Apesar das altas expectativas relativamente à Ferrari, ou mesmo à Cadillac, e da intensa luta pelo terceiro lugar do pódio (com incríveis batalhas entre Vanthoor, no Porsche #6, e Lynn, no Cadillac, assim como de Molina, no Ferrari #50, e Estre, no Porsche #6), a verdade é que a experiência e fiabilidade da Toyota colocaram a marca japonesa numa liga à parte dentro da classe Hypercar, com incidentes, penalizações e falhas mecânicas a impedirem que os estantes conseguissem ser verdadeiros candidatos à vitória.

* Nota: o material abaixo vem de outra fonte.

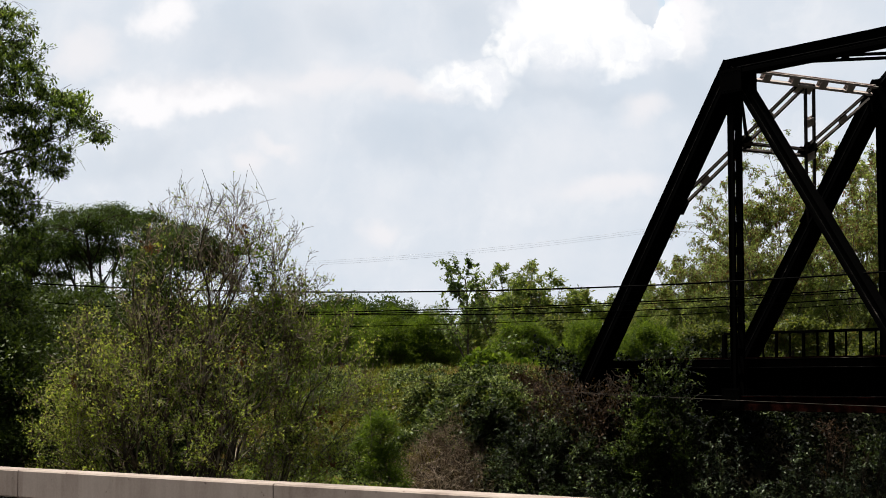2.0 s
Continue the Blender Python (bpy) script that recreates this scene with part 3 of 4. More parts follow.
def build_sky():
    v = [(-3600, 0, -250), (3600, 0, -250), (3600, 0, 2300), (-3600, 0, 2300)]
    ob = new("backdrop_sky", mesh_of("backdrop_sky", v, [(0, 1, 2, 3)], cloud_material()))
    ob.location = (0, 2500, 6)
    return tagged(ob, "bright hazy sky with drifting white cumulus clouds", "sky", kind="structure")


backdrop = build_sky()


# ---------------- road bridge under the camera ----------------
RD, RN = Vector((0.742, -0.670, 0)), Vector((0.670, 0.742, 0))
RAIL_AT = Vector((-3.82, 16.10, 5.203))      # a joint on the parapet's top front edge
BAY = 3.34


def build_road_bridge():
    deck = bmesh.new()
    mid = RAIL_AT + RD * 10 - RN * 6.0
    mid.z = 4.2
    beam(deck, mid - RD * 60, mid + RD * 60, 12.6, 0.4, RN, 0.02)
    me = bpy.data.meshes.new("road")
    deck.to_mesh(me)
    deck.free()
    me.materials.append(ASPHALT)
    tagged(new("road", me), "worn asphalt deck of the road bridge", "road", kind="structure")
    e = thing("bridge_parapet", RAIL_AT - UP * 0.803, "pale weathered concrete parapet along the road bridge", "parapet")
    back = -e.location
    inv = Matrix.Translation(back)

    def put(name, bm, mat, label=""):
        bmesh.ops.transform(bm, matrix=inv, verts=bm.verts)
        return part(name, bm, mat, e, label)

    for k in range(-5, 8):
        a, b = RAIL_AT + RD * (k * BAY + 0.007), RAIL_AT + RD * ((k + 1) * BAY - 0.007)
        bm = bmesh.new()
        drop = RN * 0.14 - UP * 0.122
        beam(bm, a + drop, b + drop, 0.28, 0.244, RN, 0.012, True)
        put("top_rail", bm, CONCRETE)
        bm = bmesh.new()
        drop = RN * 0.14 - UP * 0.555
        beam(bm, a + drop, b + drop, 0.16, 0.14, RN, 0.015)
        put("lower_rail", bm, CONCRETE)
        bm = bmesh.new()
        p = a + RN * 0.14
        beam(bm, p - UP * 0.803, p - UP * 0.247, 0.20, 0.20, RN, 0.015)
        put("post", bm, CONCRETE)
        bm = bmesh.new()
        j = RAIL_AT + RD * (k * BAY)
        beam(bm, j + RN * 0.14 - UP * 0.006, j + RN * 0.14 - UP * 0.238, 0.272, 0.014, RN, 0)
        put("joint", bm, JOINT, "dark joint between two rail castings")
    bm = bmesh.new()
    kerb = RN * 0.12 - UP * 0.753
    beam(bm, RAIL_AT + RD * (-5 * BAY) + kerb, RAIL_AT + RD * (8 * BAY) + kerb, 0.36, 0.18, RN, 0.02)
    put("kerb", bm, CONCRETE)


build_road_bridge()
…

A Toyota viria a consumar uma dominante “dobradinha”, com os dois GR010 a controlarem a corrida praticamente do início ao fim. De facto, viriam a cruzar a linha da meta com uma vantagem superior a duas voltas em relação ao restante pelotão. Uma década de experiência mais uma vez a dar frutos, e o relógio japonês a não falhar uma única vez.
Poderá a segunda ronda trazer surpresas na ordem competitiva? Poderão determinadas marcas tirar partido das características totalmente distintas do Autódromo Internacional do Algarve face a Sebring e levar a luta à Toyota? O que podemos retirar desta primeira ronda é que, sem sombra de dúvida, existem ótimos indícios de um pelotão de Hypercars bem mais competitivo.